Exercise brief: Write out the data below in full, unchanged, minus the images.

Material:
--------------------------------------------------
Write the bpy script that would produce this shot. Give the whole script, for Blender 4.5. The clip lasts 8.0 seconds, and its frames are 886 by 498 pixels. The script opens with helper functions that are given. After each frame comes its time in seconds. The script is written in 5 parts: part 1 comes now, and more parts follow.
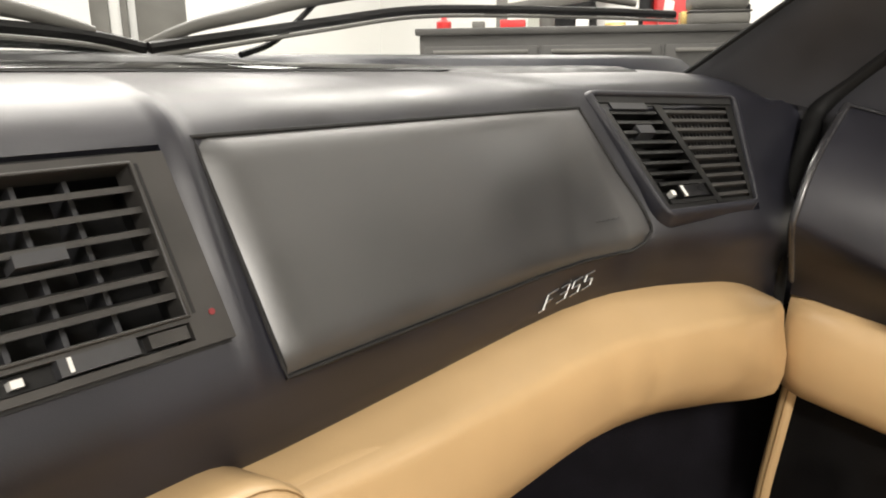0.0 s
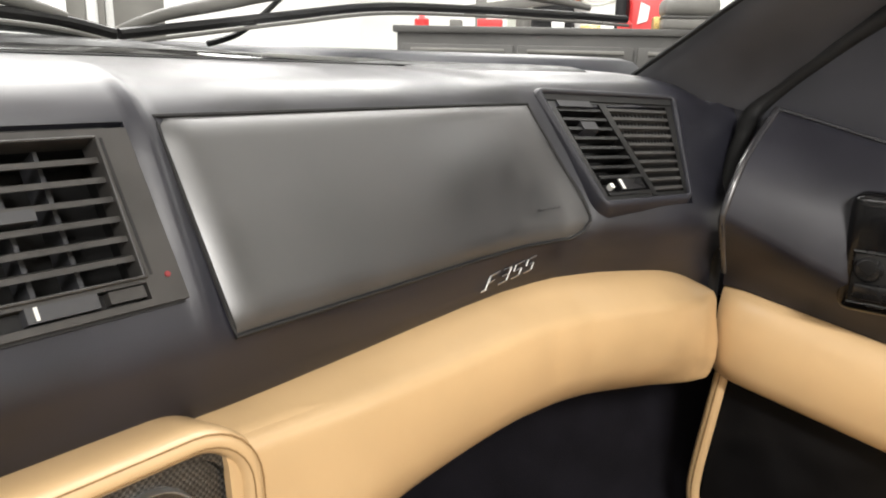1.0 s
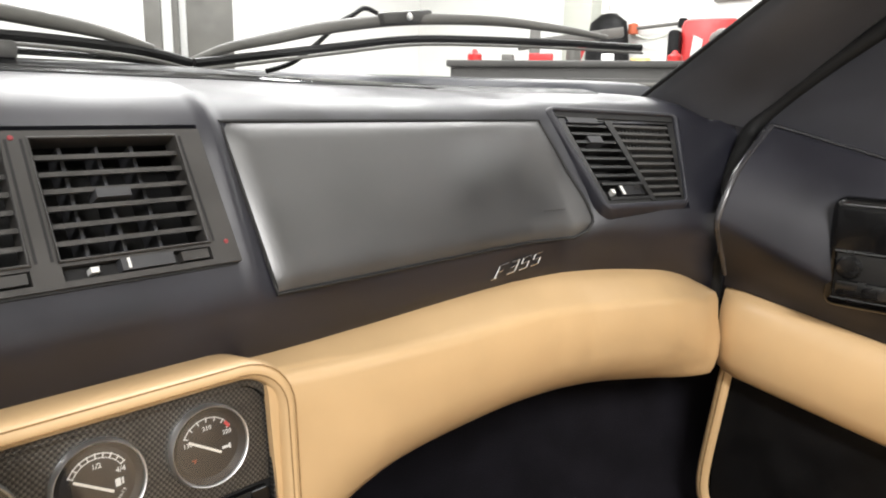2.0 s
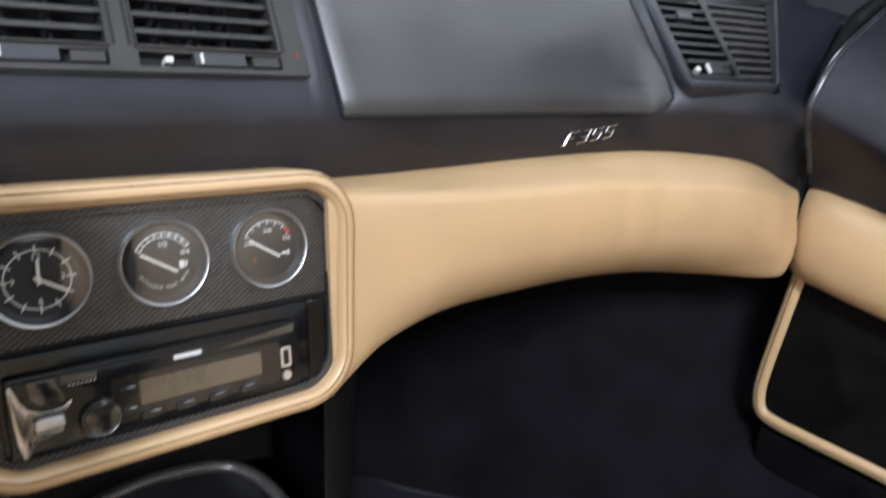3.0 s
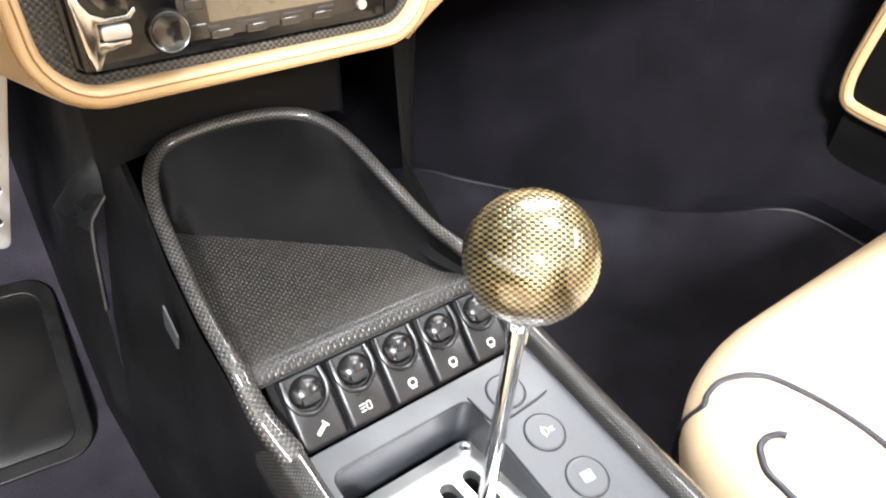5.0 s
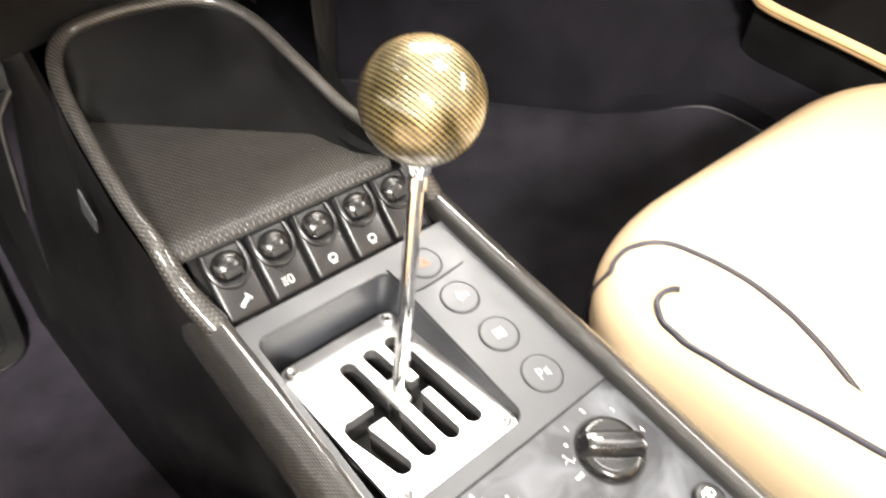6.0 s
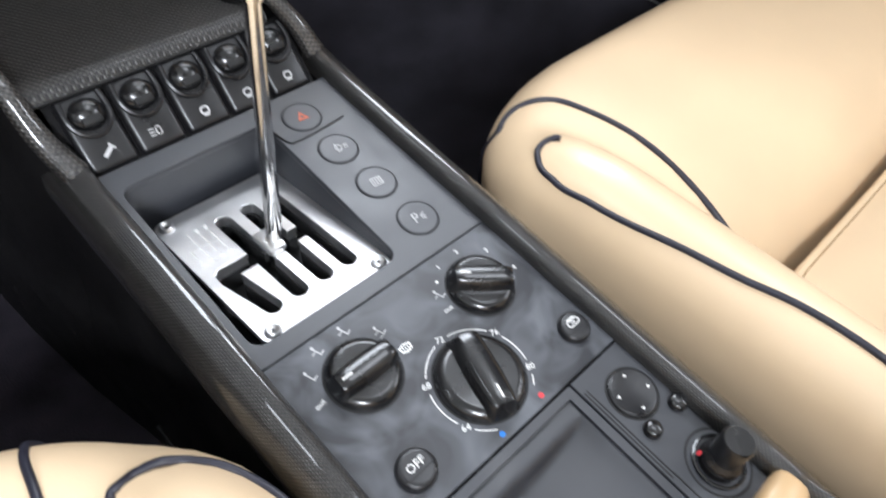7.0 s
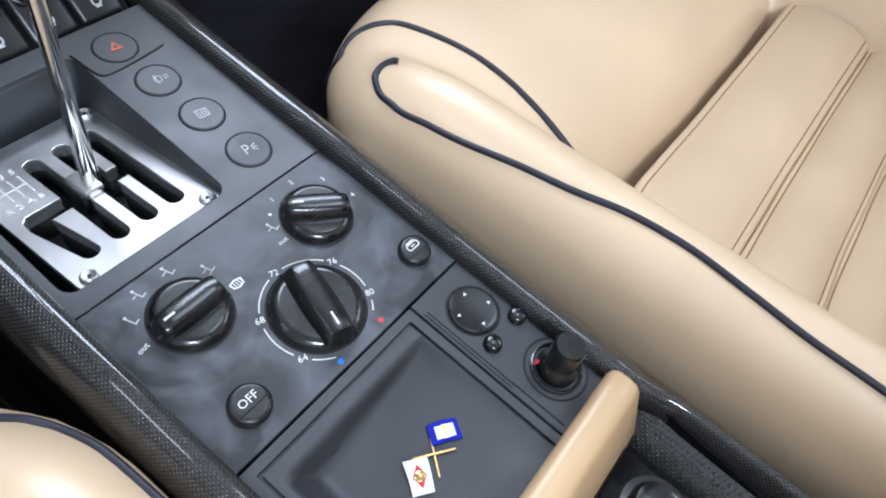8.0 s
--------------------------------------------------
Task result:
Write the bpy script that would produce this shot. Give the whole script, for Blender 4.5. The clip lasts 8.0 seconds, and its frames are 886 by 498 pixels. The script opens with helper functions that are given. After each frame comes its time in seconds. The script is written in 5 parts: part 1 comes now, and more parts follow.
0.0 s
1.0 s
2.0 s
3.0 s
5.0 s
6.0 s
7.0 s
8.0 s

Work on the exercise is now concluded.